The Financial Stability Oversight Committee ("FSOC") submitted a brief to the United States Court of Appeals for the District of Columbia urging it to reverse a lower court's decision to remove FSOC's designation of MetLife, Inc. ("MetLife") as a nonbank financial company subject to supervision by the Federal Reserve. A number of amici curiae comprised of: (i) current and former members of Congress involved in the creation of the Dodd-Frank Act (the "Legislators"), and (ii) former Chairs of the Board of Governors of the Federal Reserve Ben Bernanke and Paul Volcker, filed briefs in support of the reversal.

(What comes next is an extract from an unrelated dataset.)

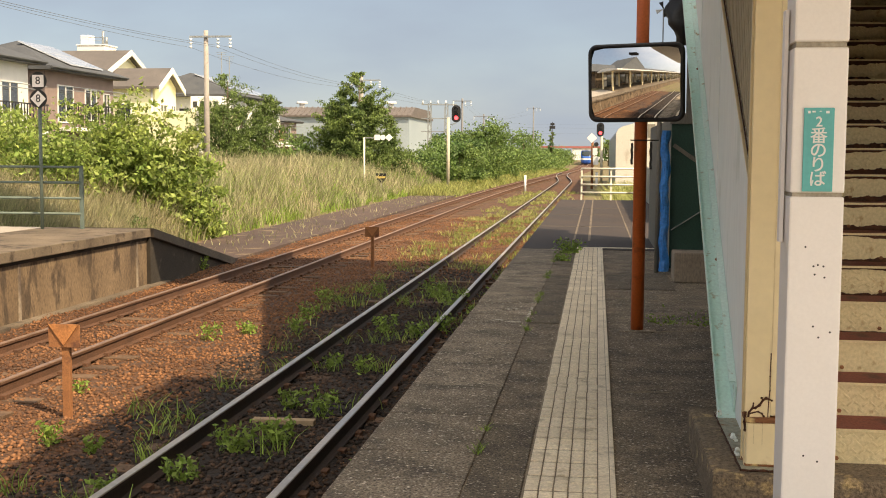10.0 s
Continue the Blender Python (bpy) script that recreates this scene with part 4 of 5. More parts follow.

In its brief, FSOC argued, among other things, that:

  • FSOC conducted an analysis in the manner required by the statue and its interpretive guidance, neither of which required FSOC to estimate specific counterparty losses or to determine the likelihood that a particular company would be subject to distress;
  • FSOC's analysis of MetLife was consistent with the statute and its interpretive guidance, and included analyses of: (i) liquidity risk and maturity mismatch, (ii) leverage, and (iii) existing regulatory scrutiny;
  • FSOC assessed MetLife's material financial distress, and whether it could pose a threat to U.S. financial stability, by means of an appropriate and "exhaustive" analysis that the district court ignored; and
  • the statute did not require FSOC to consider the potential costs to MetLife of its SIFI designation.

The Legislators argued that the lower court's decision would undermine the legislative plan established by the Dodd-Frank Act, and that the lower court improperly substituted its judgment for FSOC's judgment, despite Congress' decision to establish a "highly deferential" review for FSOC determinations. The Legislators stated:

[T]he District Court's conclusions are inconsistent with Dodd-Frank's text and fundamentally misunderstand its structure and operational design – in particular, the role that FSOC is empowered to play, in conjunction with the Fed, in preventing another calamitous financial meltdown like the one the nation just experienced. The District Court's decision, if upheld, would fundamentally undermine the program that Congress put in place when it enacted Dodd-Frank to try to prevent such financial crises from occurring in the future.

Mr. Bernanke and Mr. Volcker focused argued that:

  • "a determination that a company is likely to experience financial distress should not be prerequisite to [an FSOC] designation decision";
  • "as a prerequisite to a designation decision, FSOC should not have to precisely quantify the adverse effects of material financial distress"; and
  • "a cost/benefit analysis should not be required for FSOC to make a designation decision."

Commentary

Dodd-Frank's established standards for designating financial institutions as "systemically significant" are impossibly open-ended. They include ten factors that may be interpreted in nearly every way conceivable. These can be ignored entirely or considered along with other factors that are not specified in the legislation. Read literally, the standards give FSOC complete authority to improvise interpretations as it goes along. That is bad public policy. To grant such unfettered discretionary power to a government agency should make citizens uneasy, particularly when the body exercising that power is composed almost entirely of members of a single political party.

The contention that the Dodd-Frank standards for designation are sufficiently ambiguous to render any judicial review of an FSOC designation futile seems reasonable. However, Dodd-Frank contains extremely detailed procedures for the judicial review of an FSOC determination (if not for the substance of such a review). Therefore, for this argument to succeed, the amici would have to admit that Dodd-Frank's procedures for judicial review are a sham, since there is no basis on which a court could overturn an FSOC determination. If they are not prepared to make such an admission, then they should at least explain why Dodd-Frank contains a judicial review process at all, and under which circumstances, if any, a court could find an FSOC designation to be inappropriate.